Выбрать главу

— Это плохая отговорка, — сказал я ей. — Да и в чем ты меня наставляешь? Ты показываешь мне, как работает копировальная машина. Ты говоришь, в какие рестораны зайти. Не думай, что руководство сочтет одно свидание серьезным нарушением трудовой этики.

Она помотала головой:

— Извини.

— Ладно, я уволюсь. Как тогда? Ты мой наставник. Скажи, с кем мне надо поговорить.

В конце концов я ее уговорил. После корпоративного пикника она подвезла меня домой, и я предложил купить ей стаканчик мороженого в «Баскин-Роббинс» на другой стороне улицы. Мы сидели на поребрике душным жарким вечером, ели мороженое, и я рассказывал ей о том, как работал подростком в «Баскин-Роббинс» и как было трудно выглядеть круто в коричневом фартуке и шапочке. Она сказала, что в детстве два или три года она ничего не желала есть, кроме арахисового масла и желе. Я сказал, что хотел бы познакомиться с ее семьей. Она ответила, что тоже хочет меня с ней познакомить.

Я спросил, можно ли ее поцеловать. У нее был вкус шоколада.

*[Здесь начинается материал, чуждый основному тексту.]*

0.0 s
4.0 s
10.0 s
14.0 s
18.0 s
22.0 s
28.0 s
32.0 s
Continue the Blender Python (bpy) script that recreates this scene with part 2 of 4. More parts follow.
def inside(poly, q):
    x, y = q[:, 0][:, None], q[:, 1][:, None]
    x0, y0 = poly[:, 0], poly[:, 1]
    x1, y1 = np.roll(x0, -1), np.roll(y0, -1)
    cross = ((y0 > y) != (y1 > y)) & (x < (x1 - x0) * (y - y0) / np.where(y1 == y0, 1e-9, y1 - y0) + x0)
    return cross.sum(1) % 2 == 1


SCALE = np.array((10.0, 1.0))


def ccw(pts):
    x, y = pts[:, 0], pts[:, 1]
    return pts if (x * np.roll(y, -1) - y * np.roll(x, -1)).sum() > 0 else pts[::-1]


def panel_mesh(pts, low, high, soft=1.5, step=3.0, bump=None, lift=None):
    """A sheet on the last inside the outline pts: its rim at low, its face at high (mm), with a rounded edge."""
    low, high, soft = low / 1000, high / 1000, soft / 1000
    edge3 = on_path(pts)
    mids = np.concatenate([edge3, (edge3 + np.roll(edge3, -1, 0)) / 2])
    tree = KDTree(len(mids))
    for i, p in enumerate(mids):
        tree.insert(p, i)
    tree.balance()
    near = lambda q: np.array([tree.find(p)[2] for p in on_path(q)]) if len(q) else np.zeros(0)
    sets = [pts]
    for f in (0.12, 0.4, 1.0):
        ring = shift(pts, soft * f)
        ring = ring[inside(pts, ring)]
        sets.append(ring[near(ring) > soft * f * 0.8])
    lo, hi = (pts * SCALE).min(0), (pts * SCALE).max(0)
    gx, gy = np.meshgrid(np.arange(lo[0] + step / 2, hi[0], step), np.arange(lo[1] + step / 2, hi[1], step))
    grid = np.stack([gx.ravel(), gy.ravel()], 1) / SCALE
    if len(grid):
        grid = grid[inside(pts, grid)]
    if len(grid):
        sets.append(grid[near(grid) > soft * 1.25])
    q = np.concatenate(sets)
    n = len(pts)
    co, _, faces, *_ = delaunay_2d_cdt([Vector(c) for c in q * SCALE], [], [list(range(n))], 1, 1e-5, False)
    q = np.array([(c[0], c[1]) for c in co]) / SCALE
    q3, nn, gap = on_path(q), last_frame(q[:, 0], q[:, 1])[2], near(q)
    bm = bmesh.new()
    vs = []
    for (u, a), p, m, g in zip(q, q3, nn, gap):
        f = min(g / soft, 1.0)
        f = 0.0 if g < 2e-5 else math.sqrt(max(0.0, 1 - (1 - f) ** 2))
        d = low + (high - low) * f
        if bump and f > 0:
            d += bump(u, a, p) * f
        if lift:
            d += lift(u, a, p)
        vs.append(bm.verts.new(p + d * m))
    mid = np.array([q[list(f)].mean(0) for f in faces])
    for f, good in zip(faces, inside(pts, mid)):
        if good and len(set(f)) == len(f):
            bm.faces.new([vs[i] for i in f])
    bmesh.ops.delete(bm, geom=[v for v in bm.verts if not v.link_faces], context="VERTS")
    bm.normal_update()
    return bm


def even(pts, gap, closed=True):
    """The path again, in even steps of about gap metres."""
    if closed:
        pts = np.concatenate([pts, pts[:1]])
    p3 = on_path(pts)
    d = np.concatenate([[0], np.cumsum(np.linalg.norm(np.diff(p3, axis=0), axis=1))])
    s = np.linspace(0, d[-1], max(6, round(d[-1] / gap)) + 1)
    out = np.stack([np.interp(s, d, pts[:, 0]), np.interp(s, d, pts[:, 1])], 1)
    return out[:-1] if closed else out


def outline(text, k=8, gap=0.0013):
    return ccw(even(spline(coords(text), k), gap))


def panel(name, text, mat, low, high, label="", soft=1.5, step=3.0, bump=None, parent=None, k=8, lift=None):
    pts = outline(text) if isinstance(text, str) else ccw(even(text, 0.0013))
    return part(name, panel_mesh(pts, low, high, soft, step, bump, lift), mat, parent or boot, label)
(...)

Остаток лета мы провели вместе. Я рассказывал ей о своей предыдущей работе, о жизни в Индонезии и о том, как можно кататься на гребне волны без доски. Она рассказала мне о друзьях детства, о поездке в Париж, когда училась в средней школе, и о своих любимых песнях Стиви Уандера.

Но понимать Мишель я начал только после того, как познакомился с ее семьей. Когда я пришел домой к Робинсонам, мне показалось, что я очутился на съемочной площадке сериала «Предоставьте это Биверу». Тут был Фрейзер, славный, добродушный отец, который никогда не пропускал ни одного рабочего дня и ни одной игры своего сына. Тут была Мэриан, симпатичная, благоразумная мать, которая пекла торты ко дню рождения, поддерживала в доме порядок и до этого работала на общественных началах в школе, чтобы дети ее вели себя хорошо, а учителя делали то, что им полагается. Там был Крейг, известный баскетболист, высокий, дружелюбный, любезный и веселый, который работал менеджером в инвестиционном банке, но мечтал перейти однажды на тренерскую работу. И там всюду были дяди, тети и их дети, которые заходили, чтобы посидеть за кухонным столом и поесть так, что чуть не лопались, рассказать глупые истории, послушать старые дедушкины пластинки с джазом и смеяться допоздна.

Единственное, чего недоставало, так это собаки. Мэриан не хотела, чтобы собака устроила в доме погром.

Что подчеркивало этот образ семейного счастья, так это то, что Робинсонам пришлось пережить трудности, которые редко можно увидеть по телевизору в прайм-тайм. Были, конечно, обычные проблемы из-за расовой принадлежности: ограниченные возможности родителей Мишель, росших в Чикаго в пятидесятые и шестидесятые годы; деятельность агентов недвижимости и панические сплетни, из-за которых белые семьи покинули район; дополнительная энергия, необходимая черным родителям, для того чтобы компенсировать более низкий доход, более неспокойные улицы, недофинансируемые детские площадки и безразличие школ.

Но в семье Робинсонов была и особая трагедия. В тридцать лет, когда он был в расцвете сил, отцу Мишель поставили диагноз «рассеянный склероз». Последующие двадцать пять лет, в течение которых состояние его постоянно ухудшалось, он выполнял свои семейные обязанности без какой бы то ни было жалости к себе, утром, чтобы успеть на работу, выходил на час раньше, через силу делал все дающиеся с трудом физические действия — от вождения автомобиля до застегивания рубашки, — улыбаясь и шутя переходил — вначале хромал, затем стал пользоваться двумя тростями, и на его лысеющей голове выступали капли пота — через поле, чтобы посмотреть, как играет его сын, или через гостиную, чтобы поцеловать дочь.

Когда мы поженились, Мишель помогла мне понять, какую скрытую жертву пришлось принести семье из-за болезни отца; какое бремя была вынуждена нести мать Мишель; как четко очерчена была их совместная жизнь, даже простую загородную прогулку приходилось тщательно планировать, чтобы избежать проблем или неловкости; какой страшно беспорядочной была жизнь за улыбками и смехом.

Но тогда я видел только радостную сторону семьи Робинсонов. Для такого, как я, который много времени провел, переезжая с места на место, который почти не знал своего отца и генеалогическое древо которого разбросано по всему свету, дом, построенный Фрейзером и Мэриан Робинсон для себя и своих детей вызывал неожиданную тоску по стабильности. Так же как и Мишель видела во мне жизнь, полную приключений, опасности, путешествий в экзотические страны, большую широту, чем ту, что она до этого себе позволяла.